Kata training should be done with no resistance thus simulating tori's use of uke's resistance to previous technique (i.e. full scenario would be, for example, Ikkyo attempted and resisted provoking use of irime nage ura but to get to the point we go straight to irime nage, zero resistance because of assumption of resistance of previously failed technique being used to execute irime nage ura) , introducing resistance simulates uke resisting their own resistance.
Hello Alex,
I'll post my opinion.

To borrow a phrase, resistance is futile.

But, really, resistance shouldn't mean a whole lot, whether it is there or it "isn't". So, let me explain ...

No matter what, whenever tori physically touches uke, there are two entities/energies/whatever meeting. That's pretty much a given. Also pretty much a given is that everyone's entity/energy/whatever is never stopped. If it is, then you are dead.

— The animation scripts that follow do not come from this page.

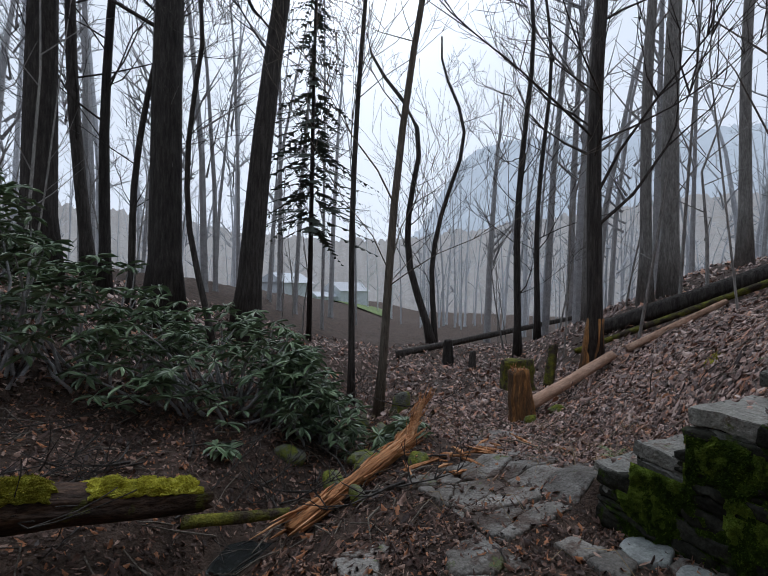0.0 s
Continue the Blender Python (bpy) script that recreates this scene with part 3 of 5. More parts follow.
av, af = [], []
NA = 72
for k in range(NA + 1):
    a = math.pi * k / NA
    for r, y in ((R_IN - 0.005, -0.016), (R_OUT + 0.006, -0.014), (R_OUT + 0.01, 0.36), (R_IN - 0.005, 0.36)):
        j = 0.008 * noise.noise(Vector((k * 0.7, r * 9, y * 9)))
        av.append((CX + (r + j) * math.cos(a), y + j, CZ + (r + j) * math.sin(a)))
for k in range(NA):
    for q in range(4):
        af.append((k * 4 + q, k * 4 + (q + 1) % 4, k * 4 + 4 + (q + 1) % 4, k * 4 + 4 + q))
part("mortar_bed", (av, af), ARCHMORTAR, arch, "crumbling mossy mortar")

# door frame, window frame
frame_door = thing("door_1", "weathered wooden door frame without a door, hinge leaf still on it", "door frame", kind="structure")
part("jamb", rough_box(-0.52, -0.43, 0.03, 0.17, 0.0, 1.87, 0.1, 0.004, 1, 0.006), FRAMEWOOD, frame_door)
part("jamb", rough_box(0.43, 0.52, 0.03, 0.17, 0.0, 1.87, 0.1, 0.004, 2, 0.006), FRAMEWOOD, frame_door)
part("head", rough_box(-0.43, 0.43, 0.03, 0.17, 1.80, 1.87, 0.1, 0.004, 3, 0.006), FRAMEWOOD, frame_door)
part("hinge", rough_box(-0.436, -0.38, 0.05, 0.06, 1.42, 1.47, 0.1, 0.001, 3, 0.003), RUST, frame_door, "rusty strap hinge stub")
part("hinge_plate", rough_box(-0.50, -0.44, 0.018, 0.03, 1.36, 1.53, 0.1, 0.001, 3, 0.003), RUST, frame_door, "rusty hinge plate")

frame_window = thing("window_1", "small broken window over the door with torn cloth in it", "window", kind="structure")
part("frame_side", rough_box(-0.40, -0.365, 0.1, 0.16, 2.21, 2.69, 0.1, 0.003, 4, 0.006), FRAMEWOOD, frame_window)
part("frame_side", rough_box(0.37, 0.41, 0.1, 0.16, 2.21, 2.69, 0.1, 0.003, 5, 0.006), FRAMEWOOD, frame_window)
part("frame_head", rough_box(-0.365, 0.37, 0.08, 0.16, 2.63, 2.69, 0.1, 0.003, 6, 0.006), FRAMEWOOD, frame_window)
part("window_sill", rough_box(-0.40, 0.42, -0.02, 0.2, 2.185, 2.225, 0.1, 0.008, 7, 0.01), FRAMEWOOD, frame_window, "rotting mossy sill")


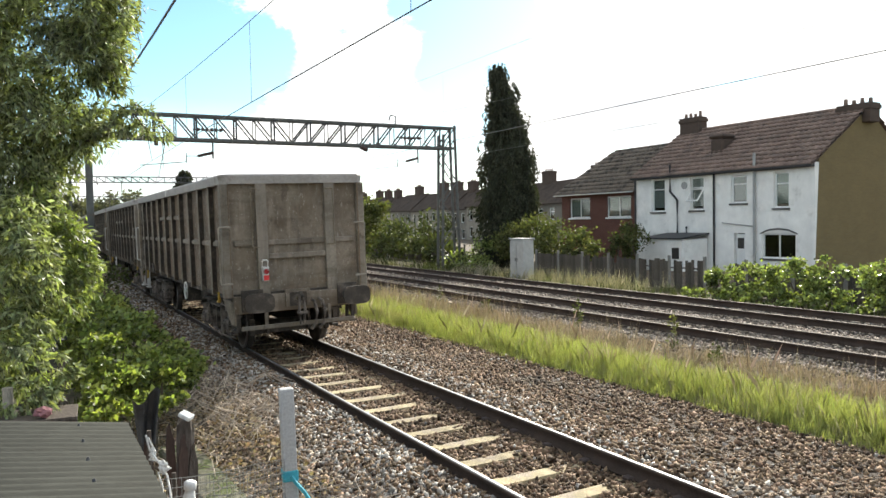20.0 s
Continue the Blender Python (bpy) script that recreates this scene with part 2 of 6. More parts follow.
def sweep(name, outline, s_vals, material, l0=0.0, closed=True, parent=None, wob=0.0):
    """An outline (l, z) swept along the railway."""
    s_vals = np.asarray(s_vals, float)
    o = np.asarray(outline, float)
    n, m = len(o), len(s_vals)
    S, L = np.meshgrid(s_vals, o[:, 0] + l0, indexing="ij")
    Z = np.broadcast_to(o[:, 1], S.shape).copy()
    if wob:
        rng_ = np.random.default_rng(5)
        Z = Z + rng_.normal(0, wob, Z.shape)
    V = TRA(S, L, Z).reshape(-1, 3)
    k = n if closed else n - 1
    i, j = np.meshgrid(np.arange(m - 1), np.arange(k), indexing="ij")
    a, b = i * n + j, i * n + (j + 1) % n
    F = np.stack([a, b, b + n, a + n], -1).reshape(-1, 4)
    ob = new(name, mesh_np(name, V, F, material))
    ob.parent = parent
    return ob


# ---- the ground and the railway ----
def spaced(a, b, step):
    return np.arange(a, b + step * 0.5, step)


LONG = np.concatenate([spaced(-40, 60, 1.0), spaced(64, 200, 4.0), spaced(220, 420, 20.0)])
gv = np.array([[-2500, -2500, -0.9], [2500, -2500, -0.9], [2500, 2500, -0.9], [-2500, 2500, -0.9]], float)
ground = tagged(new("ground", mesh_np("ground", gv, np.array([[0, 1, 2, 3]]), M_SOIL)), "dark earth and rough grass reaching to the horizon", "ground", kind="structure")
verge_near = tagged(sweep("verge_near", [(-30, -0.95), (-7, -0.7), (-4.2, -0.55), (-3.2, -0.5), (-2.45, -0.36)], LONG, M_SOIL, closed=False, wob=0.02), "brown soil verge with twigs beside the ballast", "verge", kind="structure")
bed_near = tagged(sweep("ballast_near", [(-2.45, -0.36), (-1.75, -0.18), (-1.4, -0.11), (-0.86, -0.1), (-0.68, -0.235), (0.68, -0.235), (0.88, -0.16), (1.4, -0.15), (1.9, -0.23), (2.8, -0.33), (3.7, -0.34)], LONG, M_BED, closed=False, wob=0.008), "brown and grey ballast shoulder of the near track", "ballast", kind="structure")
verge_mid = tagged(sweep("verge_middle", [(3.7, -0.34), (5.2, -0.3), (6.6, -0.28), (7.3, -0.26)], LONG, M_SOIL, closed=False, wob=0.01), "grassy strip of earth between the tracks", "verge", kind="structure")
bed_far = tagged(sweep("ballast_far", [(7.3, -0.26), (8.0, -0.2), (13.4, -0.2), (14.2, -0.3)], LONG, M_BED, closed=False, wob=0.008), "pale ballast of the two far tracks", "ballast", kind="structure")
verge_far = tagged(sweep("verge_far", [(14.2, -0.3), (16, -0.42), (20, -0.45), (60, -0.5), (90, -0.95)], LONG, M_SOIL, closed=False, wob=0.02), "rough earth between the far track and the gardens", "verge", kind="structure")

# rail section, flat bottomed
RAIL_OUT = [(-0.07, -0.16), (0.07, -0.16), (0.07, -0.148), (0.012, -0.12), (0.012, -0.045), (0.034, -0.03), (0.034, -0.004), (0.026, 0.0), (-0.026, 0.0), (-0.034, -0.004), (-0.034, -0.03), (-0.012, -0.045), (-0.012, -0.12), (-0.07, -0.148)]


def sleeper_mesh():
    bm = bmesh.new()
    prof = [(-1.25, -0.168), (-0.5, -0.17), (-0.35, -0.178), (0.35, -0.178), (0.5, -0.17), (1.25, -0.168)]
    top0 = [bm.verts.new((x, -0.095, z)) for x, z in prof]
    top1 = [bm.verts.new((x, 0.095, z)) for x, z in prof]
    lo0 = [bm.verts.new((x, -0.14, -0.36)) for x, z in prof]
    lo1 = [bm.verts.new((x, 0.14, -0.36)) for x, z in prof]
    for i in range(5):
        bm.faces.new((top0[i], top0[i + 1], top1[i + 1], top1[i]))
        bm.faces.new((lo0[i], lo0[i + 1], top0[i + 1], top0[i]))
        bm.faces.new((top1[i], top1[i + 1], lo1[i + 1], lo1[i]))
    bm.faces.new((lo0[0], top0[0], top1[0], lo1[0]))
    bm.faces.new((top0[5], lo0[5], lo1[5], top1[5]))
    return mesh_bm("sleeper", bm, M_SLEEP)


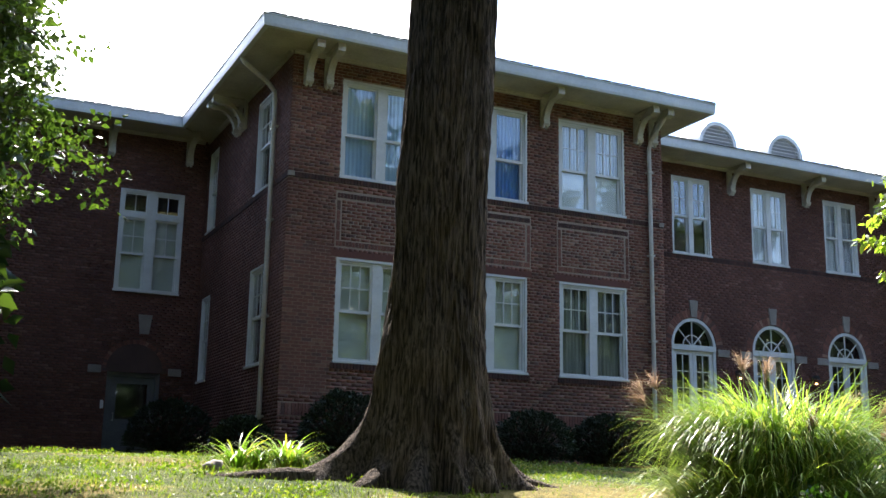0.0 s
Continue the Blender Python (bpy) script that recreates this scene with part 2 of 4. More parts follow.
def ground_material():
    m, n, l, b = material("lawn", 0.95, 0, 0.2)
    a = noise_tex(n, l, 0.55, 8.0)
    r = ramp(n, [(0.38, (0.05, 0.078, 0.014)), (0.5, (0.1, 0.12, 0.024)), (0.57, (0.19, 0.16, 0.046)), (0.68, (0.22, 0.155, 0.063))])
    l.new(a.outputs["Fac"], r.inputs[0])
    mid = noise_tex(n, l, 5.0, 6.0)
    r1 = ramp(n, [(0.35, (0.5, 0.55, 0.45)), (0.6, (1.1, 1.1, 1.0))])
    l.new(mid.outputs["Fac"], r1.inputs[0])
    f = noise_tex(n, l, 40.0, 6.0)
    r2 = ramp(n, [(0.35, (0.4, 0.4, 0.36)), (0.65, (1.15, 1.15, 1.0))])
    l.new(f.outputs["Fac"], r2.inputs[0])
    # a worn, dry patch by the old tree
    tc = n.new("ShaderNodeTexCoord")
    dist = n.new("ShaderNodeVectorMath")
    dist.operation = "DISTANCE"
    l.new(tc.outputs["Object"], dist.inputs[0])
    dist.inputs[1].default_value = (6.4, 8.6, 1.25)
    sh = n.new("ShaderNodeMath")
    sh.operation = "MULTIPLY_ADD"
    l.new(mid.outputs["Fac"], sh.inputs[0])
    sh.inputs[1].default_value = 2.4
    l.new(dist.outputs["Value"], sh.inputs[2])
    mr = n.new("ShaderNodeMapRange")
    l.new(sh.outputs[0], mr.inputs["Value"])
    mr.inputs["From Min"].default_value = 2.4
    mr.inputs["From Max"].default_value = 3.9
    mr.inputs["To Min"].default_value = 0.85
    mr.inputs["To Max"].default_value = 0.0
    dry = n.new("ShaderNodeMix")
    dry.data_type = "RGBA"
    l.new(mr.outputs[0], dry.inputs["Factor"])
    l.new(r.outputs[0], dry.inputs[6])
    dry.inputs[7].default_value = (0.27, 0.205, 0.075, 1)
    c = multiply(n, l, dry.outputs[2], r1.outputs[0])
    l.new(multiply(n, l, c, r2.outputs[0]), b.inputs["Base Color"])
    bump(n, l, b, f.outputs["Fac"], 1.0, 0.04)
    return m


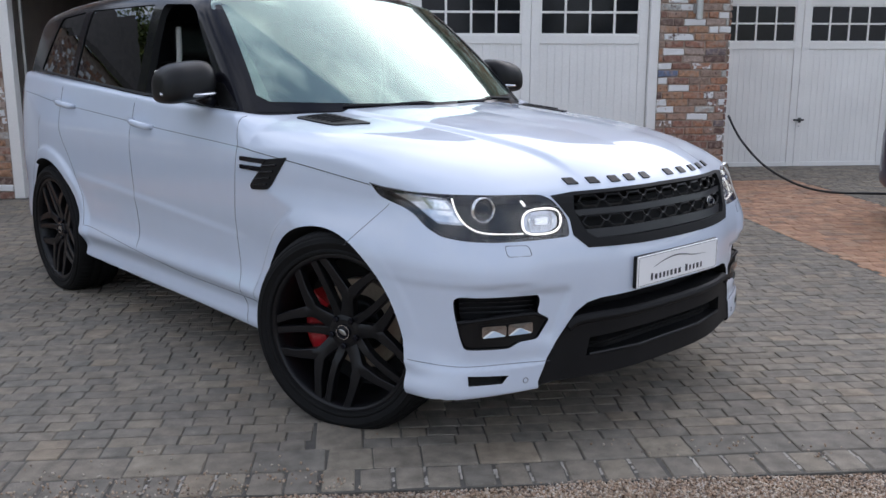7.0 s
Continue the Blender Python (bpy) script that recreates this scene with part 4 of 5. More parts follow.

Now, think about that and you'll find that this idea of "because no force from uke = no force to harmonise with = no technique" is really smoke in the wind. There isn't anything substantial behind that idea. There will always, (and I really don't like to use that term) or 99.9999999% of the time, be some force from uke.

And this is where Aikido diverges. In most schools, the way to "harmonize" with that force is to somehow *affect* uke. Tori is an active participant in bringing an *affect* to uke's force. At higher levels, no, you don't need an attacking uke to achieve this.

The break from this is in using the internal "stuff". Using that, you *effect* uke rather than having an *affect* on them. Tori's internal centering is done completely by tori and has no need of an uke to accomplish. However, once uke physically touches tori and that internal "center" for lack of a better word, then uke receives an effect. Re-read Ellis Amdur's post about Tomiki to understand this. Tomiki just stood there and there wasn't a thing that the ukes could do about it. Yet, Tomiki easily threw them. It wasn't that Tomiki *affected* them. No, the uke's being thrown were from an *effect*. In other words, Tomiki's internal "centering" was the cause and uke's grabbing created the effect of being thrown.

Two distinct ways of using Aikido. The most common is the *affect* version. And that's where all this talk of "resistance" is coming from.

It's my understanding that if you are doing the internal "stuff" and using the *effect* version, that this resistance talk goes away because it isn't relevant. Hmm ... let me see if I can describe this better. I'm sure Rob, Mike, or Dan will correct me if I get it wrong since I'm a beginner at this stuff.

Using internal "stuff", when encountering an uke, the uke has very little options other than to "harmonize" with tori. As a very basic example ... a scaled down version of a windmill. Let's say that the fans are turning fairly quickly. If you grabbed one of those blades, you're going to get an effect. Just a very, very basic description and don't break it down and critique it. It's just an example of how someone can get an *effect* in a situation without the other side "doing" something to them. The windmill didn't move and didn't use itself to accomplish some off balance on you. But you did find yourself going in the direction of the fans, either just your arm or depending on circumstances, your whole body.

In sort of that manner, "resistance" becomes irrelevent when using internal arts.

Anyway, if you really want to understand, find someone who can do the internal stuff and get some hands on time/training.